Periodic Reporting for period 4 - FoTran (Found in Translation – Natural Language Understanding with Cross-Lingual Grounding)
Berichtszeitraum: 2023-03-01 bis 2024-03-31
The goal of the FoTran project is to develop models for natural language understanding trained on implicit information given by large collections of human translations. We apply massively parallel data sets of up to a thousand languages to acquire meaning representations that can be used for reasoning with natural languages and for multilingual neural machine translation.
A guiding principle in our research is what we call “cross-lingual grounding” and the effect of resolving ambiguities through translation. The beauty of that idea is the use of naturally occurring data, i.e. human translations, instead of artificially created resources and costly manual annotations in our machine learning approach. The general framework is based on deep learning and neural machine translation and the hypothesis is that training on increasing amounts of linguistically diverse data improves the abstractions found by the model.
The overall objectives of the project are:
* the development and implementation of models that can learn sentence-level semantics from massively parallel data sets
* the analyses and interpretation of the meaning representations that are learned
* the application of emerging representations as an “interlingua” in machine translation and for advanced reasoning with natural languages
Besides the scientific interest, the project objectives also have a strong societal impact. Language technology already plays a crucial role in human communication in the digital world. Improving the ability to properly understand language input will influence the capabilities of interactive systems and tools. The potential is enormous. Short term goals include the development of accurate translation services for many more languages with better abstraction, domain knowledge and context-awareness. Long term goals include the development of complex interactive and intelligent machines with human-like language interfaces and deeper world knowledge.

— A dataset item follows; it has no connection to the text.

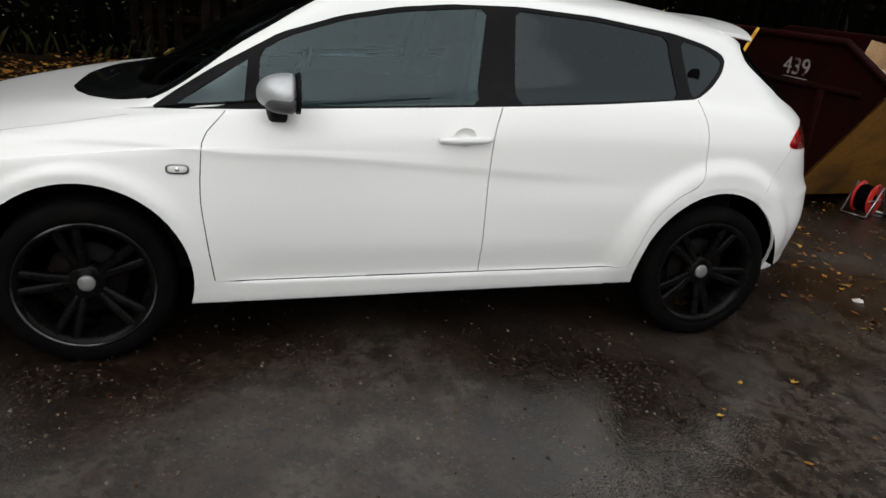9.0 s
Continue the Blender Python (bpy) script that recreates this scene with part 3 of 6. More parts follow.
    b.assign("underside", lambda c, n: n.z < -0.5 and c.z < 0.33)
    b.assign("front_bumper", lambda c, n: c.y > 1.55 + max(c.z - 0.62, 0) * 1.9 and c.z < 0.78 and c.y > 1.5)
    b.assign("rear_bumper", lambda c, n: c.y < -1.46 - max(c.z - 0.62, 0) * 0.80 and c.z < 0.90)
    b.finish([lambda co, no: (co[:, 1] > 0.80) & (co[:, 1] < 2.05) & (co[:, 2] > 0.845) & (co[:, 2] < 1.03) & (co[:, 0] < 0.80) & (no[:, 2] > 0.35)])
    both = lambda r, mat, label="", sink=0.0, rim=0.012, parent=car: part(r, b.mesh(r, 0, sink, rim), mat, parent, label)
    both("body", WHITE)
    both("underside", MATT_BLACK)
    for s in (1, -1):
        part("windscreen_pillar", b.mesh("pillar", s), WHITE, car)
        part("windscreen_seal", b.mesh("screen_seal", s, -0.003, 0.008), MATT_BLACK, car, "matt black seal along the windscreen")
    both("bonnet", WHITE, "white bonnet with a few fallen leaf scraps")
    fb = both("front_bumper", WHITE)
    rb = both("rear_bumper", WHITE)
    gate_ob = both("tailgate", WHITE)
    both("windscreen", SCREEN_GLASS, sink=0.003, rim=0.004)
    part("windscreen_border", b.mesh("screen_border", 0, 0.001, 0.006), GLOSS_BLACK, car, "black glass border and scuttle")
    part("rear_window", b.mesh("rear_window", 0, 0.002, 0.004), DARK_GLASS, gate_ob, "tinted rear window")
    part("diffuser", b.mesh("diffuser", 0, 0.042, -0.029), BLACK_TRIM, rb, "black plastic diffuser")
    part("lower_intake", b.mesh("intake", 0, 0.060, -0.0475), MATT_BLACK, fb)
    part("grille", b.mesh("grille", 0, 0.022, -0.009), MATT_BLACK, car, "black honeycomb grille")
    part("grille_surround", b.mesh("grille_surround", 0, -0.003, 0.006), CHROME, car, "chrome grille surround")
    for s, sn in ((1, "right"), (-1, "left")):
        fd = part("front_door", b.mesh("front_door", s), WHITE, car)
        rd = part("rear_door", b.mesh("rear_door", s), WHITE, car)
        part("window_trim", b.mesh("trim", s, 0.001, 0.008), BLACK_TRIM, car, "black window surround")
        part("quarter_light", b.mesh("front_quarter_glass", s, 0.004, 0.003), GLASS, fd)
        part("front_window", b.mesh("front_glass", s, 0.005, 0.003), GLASS, fd)
        part("rear_window", b.mesh("rear_glass", s, 0.005, 0.003), DARK_GLASS, rd)
        part("quarter_window", b.mesh("quarter_glass", s, 0.004, 0.003), DARK_GLASS, car)
        for region, owner, bowls in (("tail_light", car, (((0.652, -1.742, 0.938), 0.036),)), ("gate_light", gate_ob, (((0.468, -1.872, 0.948), 0.043),))):
            tl = part("tail_light", b.mesh(region, s, 0.018, -0.015), LAMP_BACK, owner, "red tail lamp with dark round reflectors")
            part("lens", b.mesh(region, s, -0.002, 0.006), RED_LENS, tl, "clear red lens")
            for at, r in bowls:
                m = Matrix.Diagonal((s, 1, 1, 1)) @ Matrix.Translation(at) @ Vector((0.42, -0.88, 0.12)).to_track_quat("X", "Z").to_matrix().to_4x4()
                part("reflector_bowl", lathe_bm([(0.006, r), (0.014, r * 0.93), (0.006, r * 0.66), (0.003, r * 0.30), (0.010, r * 0.24), (0.012, 0.0)], 28, m=m), LAMP_BOWL, tl)
        part("reflector", b.mesh("reflector", s, -0.003, 0.008), RED_LAMP, rb)
        part("fog_recess", b.mesh("fog_recess", s, 0.050, -0.0375), MATT_BLACK, fb)
        hl = part("headlight", b.mesh("headlight", s, 0.085, -0.072), HEAD_BACK, car)
        part("lens", b.mesh("headlight", s, 0.0, 0.006), CLEAR_LAMP, hl, "clear lens")
        for at, r in (((0.622, 1.950, 0.664), 0.054), ((0.722, 1.855, 0.656), 0.036)):
            d = Vector((0.25, 0.95, 0.02))
            m = Matrix.Diagonal((s, 1, 1, 1)) @ Matrix.Translation(at) @ d.to_track_quat("X", "Z").to_matrix().to_4x4()
            part("projector_ring", lathe_bm([(-0.05, r * 0.95), (0.0, r), (0.006, r * 0.97), (0.002, r * 0.86), (-0.02, r * 0.74)], 32, m=m), BRIGHT_RING, hl)
            part("projector", lathe_bm([(-0.02, r * 0.74), (-0.008, r * 0.66), (0.004, r * 0.45), (0.010, 0.0)], 32, m=m), PROJECTOR, hl)
        d = Vector((0.35, 0.93, 0.0))
        m = Matrix.Diagonal((s, 1, 1, 1)) @ Matrix.Translation((0.668, 2.000, 0.362)) @ d.to_track_quat("X", "Z").to_matrix().to_4x4()
        fog = part("fog_light", lathe_bm([(-0.03, 0.040), (0.0, 0.038), (0.004, 0.034), (0.002, 0.031), (0.006, 0.020), (0.008, 0.0)], 32, m=m), FOG_LAMP, fb)
        # arch liner
        for yw in (1.315, -1.287):
            prof = [(0.45, 0.380), (0.60, 0.388), (0.82, 0.388)]
            m = Matrix.Diagonal((s, 1, 1, 1)) @ Matrix.Translation((0, yw, 0.33))
            part("wheel_arch_liner", lathe_bm(prof, 40, m=m, a0=0.02, a1=math.pi - 0.02), MATT_BLACK, car)
            part("wheel_arch_wall", lathe_bm([(0.45, 0.0), (0.45, 0.378)], 40, m=m, a0=0.02, a1=math.pi - 0.02), MATT_BLACK, car)
            spin = {1.315: 0.56, -1.287: -0.14}[yw]
            wm = Matrix.Translation((0.762 * s if yw > 0 else 0.748 * s, yw, 0.317)) @ (Matrix.Rotation(math.pi, 4, "Z") if s < 0 else Matrix())
            if yw > 0:
                wm = wm @ Matrix.Rotation(radians(3), 4, "Z")
            wheel("wheel", wm, car, 0.317, 0.222, 0.238, 5, BLACK_RIM, CAP_GREY, 0.155, (0.036, 0.033), spin, RIM_EDGE if yw > 0 else None)
    return car, b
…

The Fotran project has contributed to all those aspects mentioned above. Multilingual tools and resources have been released for public use and further research. Scientific publications shed light on neural language and translation models and novel modular architectures support sustainable and reusable components.
We have tested the model in various settings and a detailed analysis of the model’s behaviour is available in Vázquez et al. (2020) showing that knowledge can be transferred from one language to another leading to improved translation quality and the possibility to translate between languages without explicit training data. Furthermore, our experiments support the claim that multilingual setups lead to improved abstractions, which becomes visible in semantic probing tasks and downstream applications that require natural language understanding. We carefully studied the learning dynamics of neural translation models and compared the behavior with language models and different training objectives.
Another line of research that we stress is the interpretation of neural models and the analyses of their generality in terms of their cross-domain and cross-task applications. Neural models are non-transparent black boxes and notoriously difficult to understand. We shed some light on the behaviour of neural translation models and published our work on the linguistic interpretation of model patterns in several publications (Raganato and Tiedemann, 2018; Vázquez et al., 2020). Furthermore, we performed important experiments on the lack of generality in state-of-the-art approaches to NLI showing that such models may fail across domains (Talman and Chatzikyriakidis, 2019).
In the final period we worked on scaling up our modular translation model and looked into the application of multilingual sentence representations in downstream applications. A software framework has been released and widely disseminated (Mickus et al., 2024). We studied the parameters of neural models and how they can be optimised and interpreted. Furthermore, we proposed a methodology for exploring the lexical semantic knowledge encoded in multilingual language models that can be used to build representations of abstract semantic properties with relevance for downstream applications (Garí Soler and Apidianaki, 2021).
We concluded the project with two international workshops, one closing symposium with invited speakers organised in Helsinki and one international workshop on modular and open multilingual NLP (MOOMIN) co-located with EACL 2024.